_Exercise inputs_
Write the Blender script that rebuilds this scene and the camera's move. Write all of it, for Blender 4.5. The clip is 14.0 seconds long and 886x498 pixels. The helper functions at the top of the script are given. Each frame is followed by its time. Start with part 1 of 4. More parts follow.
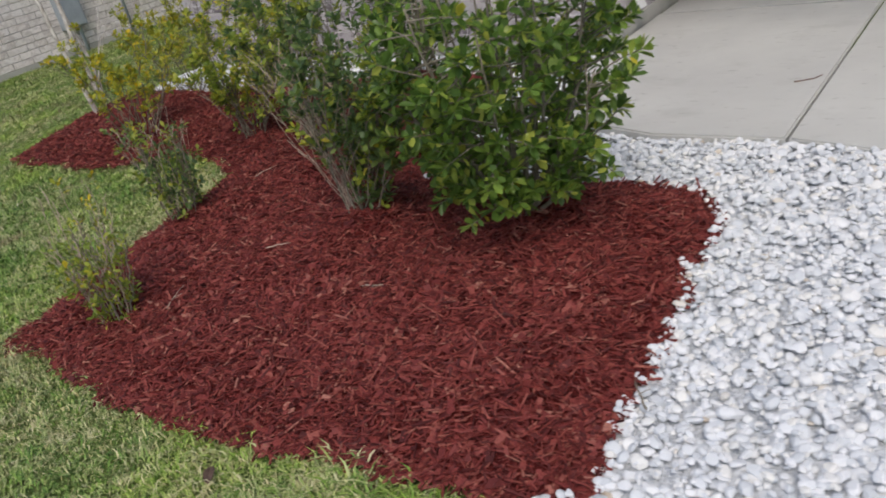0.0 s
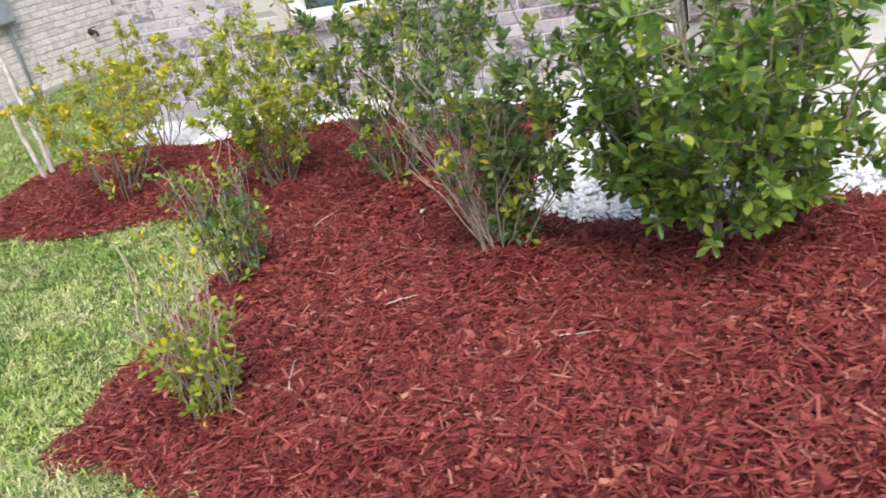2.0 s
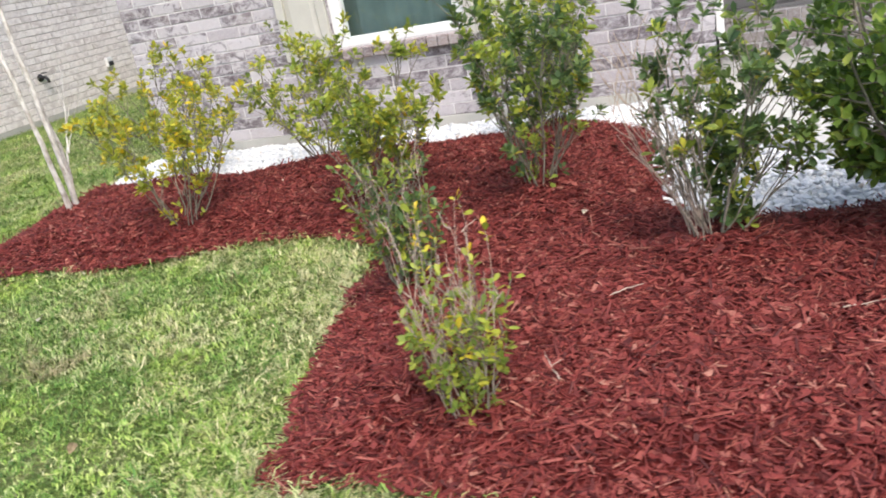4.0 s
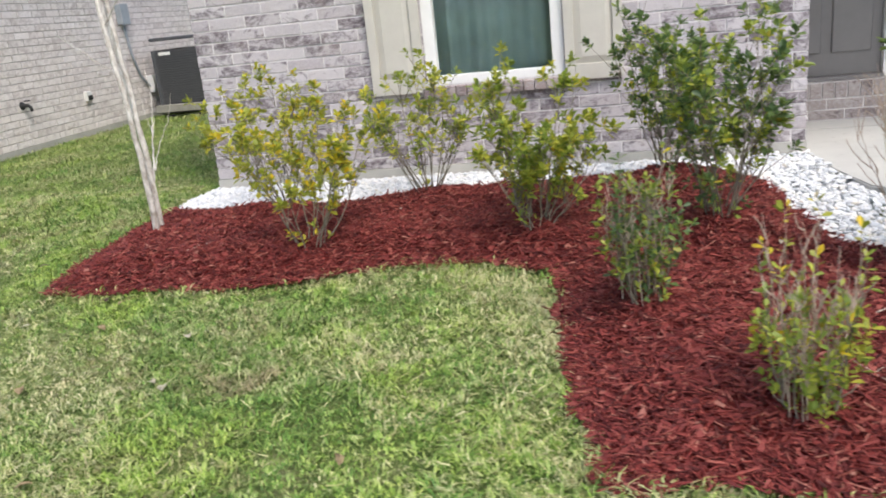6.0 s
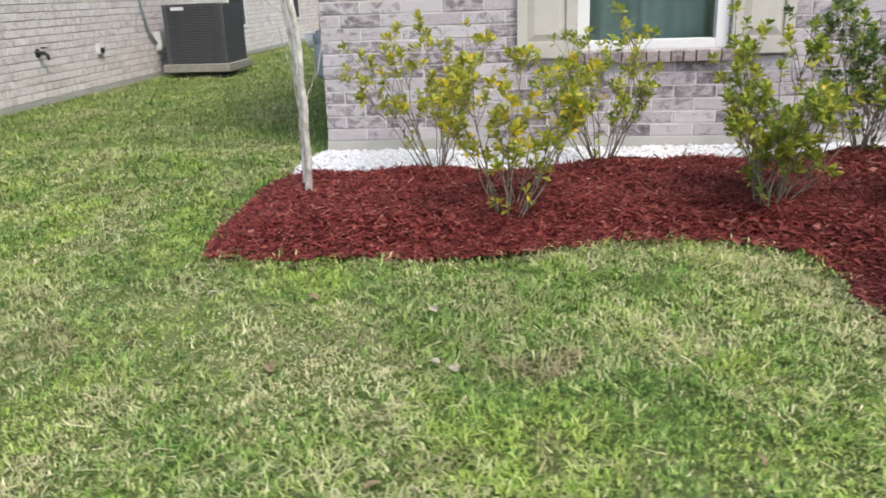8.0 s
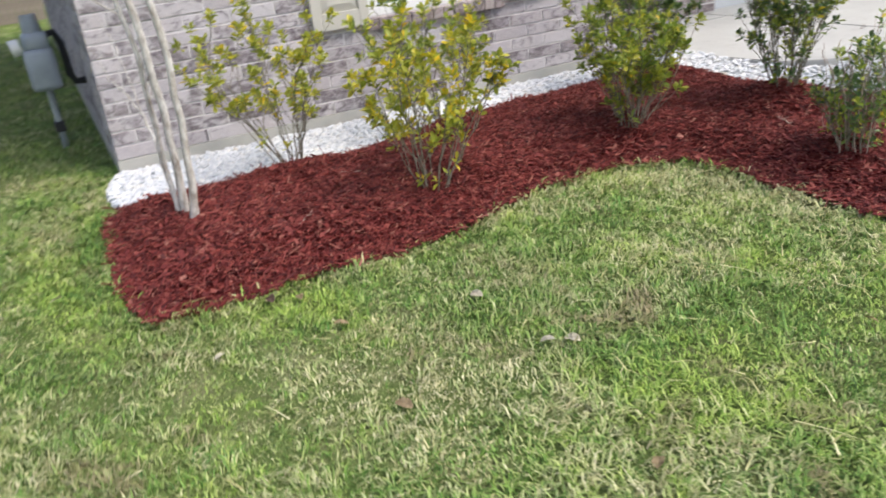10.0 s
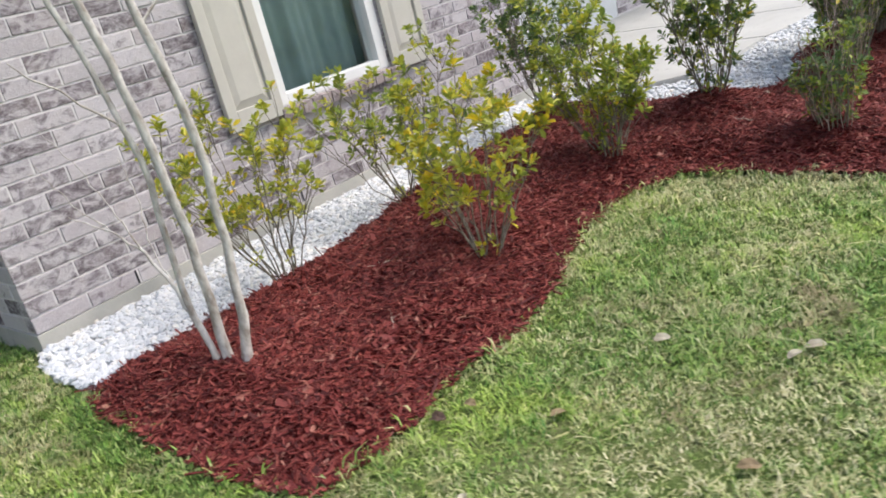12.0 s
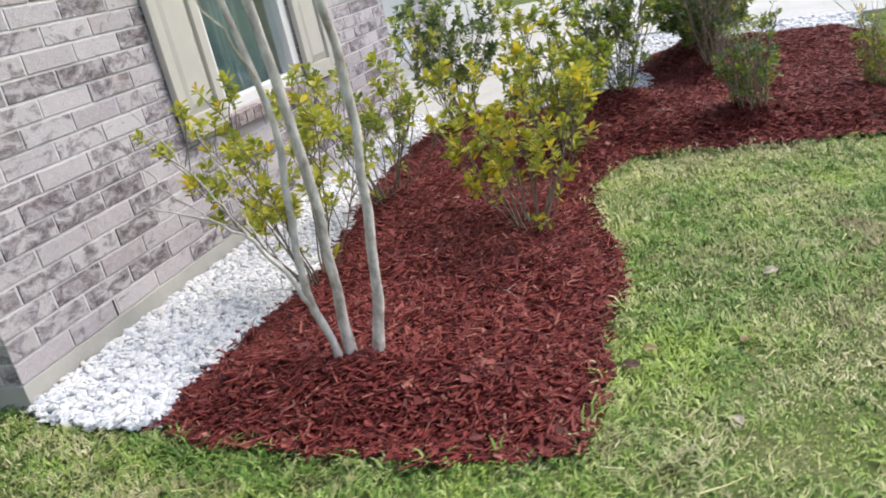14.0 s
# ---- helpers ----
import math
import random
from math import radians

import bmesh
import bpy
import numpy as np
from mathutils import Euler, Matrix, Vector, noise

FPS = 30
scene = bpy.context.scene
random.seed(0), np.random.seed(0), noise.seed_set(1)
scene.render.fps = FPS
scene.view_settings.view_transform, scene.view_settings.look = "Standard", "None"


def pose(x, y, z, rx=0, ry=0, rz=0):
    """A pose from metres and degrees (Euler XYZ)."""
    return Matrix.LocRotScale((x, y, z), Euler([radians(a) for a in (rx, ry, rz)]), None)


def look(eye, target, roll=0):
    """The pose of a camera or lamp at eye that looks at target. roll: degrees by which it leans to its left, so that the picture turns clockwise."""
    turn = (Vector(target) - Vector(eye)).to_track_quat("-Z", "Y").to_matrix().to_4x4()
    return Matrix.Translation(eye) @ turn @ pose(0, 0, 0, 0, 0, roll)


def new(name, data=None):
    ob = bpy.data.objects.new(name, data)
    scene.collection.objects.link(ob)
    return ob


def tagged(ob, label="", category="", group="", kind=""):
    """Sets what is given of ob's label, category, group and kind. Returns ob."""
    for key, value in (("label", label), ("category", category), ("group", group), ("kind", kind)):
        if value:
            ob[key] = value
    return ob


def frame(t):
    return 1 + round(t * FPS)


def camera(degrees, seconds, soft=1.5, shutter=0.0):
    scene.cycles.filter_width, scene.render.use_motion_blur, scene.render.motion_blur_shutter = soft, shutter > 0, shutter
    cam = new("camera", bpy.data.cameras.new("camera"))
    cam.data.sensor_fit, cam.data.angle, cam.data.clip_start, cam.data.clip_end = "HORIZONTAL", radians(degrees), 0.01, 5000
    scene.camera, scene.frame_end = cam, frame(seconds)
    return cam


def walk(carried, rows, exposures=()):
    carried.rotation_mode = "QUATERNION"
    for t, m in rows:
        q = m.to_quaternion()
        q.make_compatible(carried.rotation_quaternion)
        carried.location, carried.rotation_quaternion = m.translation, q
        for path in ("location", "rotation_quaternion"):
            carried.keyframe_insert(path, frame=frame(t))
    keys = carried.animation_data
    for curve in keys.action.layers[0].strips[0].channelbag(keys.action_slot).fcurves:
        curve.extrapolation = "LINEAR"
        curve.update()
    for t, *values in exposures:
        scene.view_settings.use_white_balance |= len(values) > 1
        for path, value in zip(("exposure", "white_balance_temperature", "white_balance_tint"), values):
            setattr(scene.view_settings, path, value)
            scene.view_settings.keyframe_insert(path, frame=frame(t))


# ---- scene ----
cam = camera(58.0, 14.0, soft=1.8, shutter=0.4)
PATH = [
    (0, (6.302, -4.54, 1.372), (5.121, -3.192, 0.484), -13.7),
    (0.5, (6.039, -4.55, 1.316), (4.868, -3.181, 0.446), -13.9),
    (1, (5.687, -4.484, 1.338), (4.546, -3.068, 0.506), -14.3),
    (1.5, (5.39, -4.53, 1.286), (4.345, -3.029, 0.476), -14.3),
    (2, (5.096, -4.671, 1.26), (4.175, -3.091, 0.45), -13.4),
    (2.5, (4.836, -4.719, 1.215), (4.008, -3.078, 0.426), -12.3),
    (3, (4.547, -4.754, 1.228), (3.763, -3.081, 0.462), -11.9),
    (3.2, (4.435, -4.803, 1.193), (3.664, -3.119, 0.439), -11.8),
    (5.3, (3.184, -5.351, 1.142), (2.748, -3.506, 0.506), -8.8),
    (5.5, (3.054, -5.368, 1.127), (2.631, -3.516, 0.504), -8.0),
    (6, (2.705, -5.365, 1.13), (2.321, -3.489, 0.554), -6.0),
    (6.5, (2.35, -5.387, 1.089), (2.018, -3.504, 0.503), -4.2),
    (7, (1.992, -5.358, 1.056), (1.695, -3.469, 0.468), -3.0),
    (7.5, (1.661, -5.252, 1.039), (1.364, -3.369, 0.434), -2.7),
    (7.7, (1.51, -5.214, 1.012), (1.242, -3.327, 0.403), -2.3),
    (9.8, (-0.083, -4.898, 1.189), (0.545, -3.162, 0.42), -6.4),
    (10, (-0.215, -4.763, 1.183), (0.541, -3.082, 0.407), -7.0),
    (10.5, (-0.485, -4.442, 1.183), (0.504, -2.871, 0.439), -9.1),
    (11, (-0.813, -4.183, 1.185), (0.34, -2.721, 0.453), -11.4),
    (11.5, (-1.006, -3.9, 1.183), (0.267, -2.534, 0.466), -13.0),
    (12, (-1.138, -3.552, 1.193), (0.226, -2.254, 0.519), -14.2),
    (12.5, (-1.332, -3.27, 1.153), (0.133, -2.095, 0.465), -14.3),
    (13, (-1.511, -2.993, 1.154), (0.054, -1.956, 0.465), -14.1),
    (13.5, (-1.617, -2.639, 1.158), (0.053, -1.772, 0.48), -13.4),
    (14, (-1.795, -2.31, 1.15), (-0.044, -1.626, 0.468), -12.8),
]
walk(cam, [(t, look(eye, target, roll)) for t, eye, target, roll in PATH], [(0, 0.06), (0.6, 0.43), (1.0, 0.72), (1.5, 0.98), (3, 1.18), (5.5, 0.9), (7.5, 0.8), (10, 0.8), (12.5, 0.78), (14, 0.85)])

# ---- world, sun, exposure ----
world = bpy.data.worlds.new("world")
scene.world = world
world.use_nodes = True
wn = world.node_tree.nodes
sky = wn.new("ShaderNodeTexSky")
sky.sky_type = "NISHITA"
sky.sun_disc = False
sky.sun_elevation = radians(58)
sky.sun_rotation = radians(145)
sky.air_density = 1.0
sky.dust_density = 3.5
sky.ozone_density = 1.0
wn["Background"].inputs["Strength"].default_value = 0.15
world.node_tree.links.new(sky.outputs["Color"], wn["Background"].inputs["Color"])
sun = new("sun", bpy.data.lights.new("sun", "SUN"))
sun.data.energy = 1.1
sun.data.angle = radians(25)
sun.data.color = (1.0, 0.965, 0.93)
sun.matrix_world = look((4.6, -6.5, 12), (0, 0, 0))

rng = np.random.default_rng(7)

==

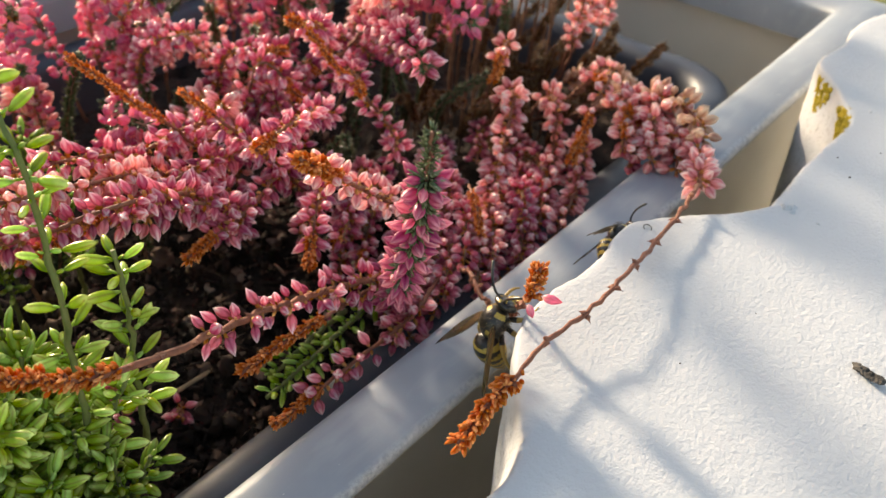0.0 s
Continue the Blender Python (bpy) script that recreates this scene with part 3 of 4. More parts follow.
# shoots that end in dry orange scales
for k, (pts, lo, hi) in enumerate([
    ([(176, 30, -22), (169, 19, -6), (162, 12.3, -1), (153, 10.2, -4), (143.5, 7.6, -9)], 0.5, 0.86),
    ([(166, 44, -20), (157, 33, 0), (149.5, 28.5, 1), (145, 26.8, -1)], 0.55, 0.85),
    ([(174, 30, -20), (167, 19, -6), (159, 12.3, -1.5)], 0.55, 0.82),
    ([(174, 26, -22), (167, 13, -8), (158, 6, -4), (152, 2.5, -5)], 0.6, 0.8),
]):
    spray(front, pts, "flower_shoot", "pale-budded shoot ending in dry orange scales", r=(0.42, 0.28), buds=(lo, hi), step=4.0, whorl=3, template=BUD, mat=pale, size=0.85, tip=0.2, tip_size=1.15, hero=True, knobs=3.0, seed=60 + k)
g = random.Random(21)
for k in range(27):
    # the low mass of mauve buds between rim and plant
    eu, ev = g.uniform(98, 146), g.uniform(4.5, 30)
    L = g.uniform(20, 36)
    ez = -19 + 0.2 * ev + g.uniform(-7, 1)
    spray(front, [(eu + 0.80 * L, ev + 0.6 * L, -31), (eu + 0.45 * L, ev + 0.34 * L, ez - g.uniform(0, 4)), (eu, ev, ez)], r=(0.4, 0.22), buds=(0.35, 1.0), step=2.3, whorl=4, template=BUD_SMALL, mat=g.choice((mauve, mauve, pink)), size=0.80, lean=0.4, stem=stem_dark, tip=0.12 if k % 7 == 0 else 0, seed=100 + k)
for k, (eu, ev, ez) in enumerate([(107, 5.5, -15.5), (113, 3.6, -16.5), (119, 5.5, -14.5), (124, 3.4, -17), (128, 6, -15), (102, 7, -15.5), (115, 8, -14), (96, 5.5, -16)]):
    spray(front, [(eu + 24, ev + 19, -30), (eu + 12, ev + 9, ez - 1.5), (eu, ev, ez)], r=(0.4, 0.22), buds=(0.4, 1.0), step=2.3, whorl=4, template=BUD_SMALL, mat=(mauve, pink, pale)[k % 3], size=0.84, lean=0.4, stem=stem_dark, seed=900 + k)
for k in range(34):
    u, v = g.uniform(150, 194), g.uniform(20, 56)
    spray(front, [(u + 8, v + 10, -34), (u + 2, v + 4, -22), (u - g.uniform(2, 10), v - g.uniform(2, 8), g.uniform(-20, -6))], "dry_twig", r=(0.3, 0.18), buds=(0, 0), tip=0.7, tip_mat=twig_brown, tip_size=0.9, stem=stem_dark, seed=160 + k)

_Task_
Copy exactly, and only, the lines from the one containing "return 1 + round(t * FPS)" through the one containing "for path in".

_Worked answer_
    return 1 + round(t * FPS)


def camera(degrees, seconds, soft=1.5, shutter=0.0):
    scene.cycles.filter_width, scene.render.use_motion_blur, scene.render.motion_blur_shutter = soft, shutter > 0, shutter
    cam = new("camera", bpy.data.cameras.new("camera"))
    cam.data.sensor_fit, cam.data.angle, cam.data.clip_start, cam.data.clip_end = "HORIZONTAL", radians(degrees), 0.01, 5000
    scene.camera, scene.frame_end = cam, frame(seconds)
    return cam


def walk(carried, rows, exposures=()):
    carried.rotation_mode = "QUATERNION"
    for t, m in rows:
        q = m.to_quaternion()
        q.make_compatible(carried.rotation_quaternion)
        carried.location, carried.rotation_quaternion = m.translation, q
        for path in ("location", "rotation_quaternion"):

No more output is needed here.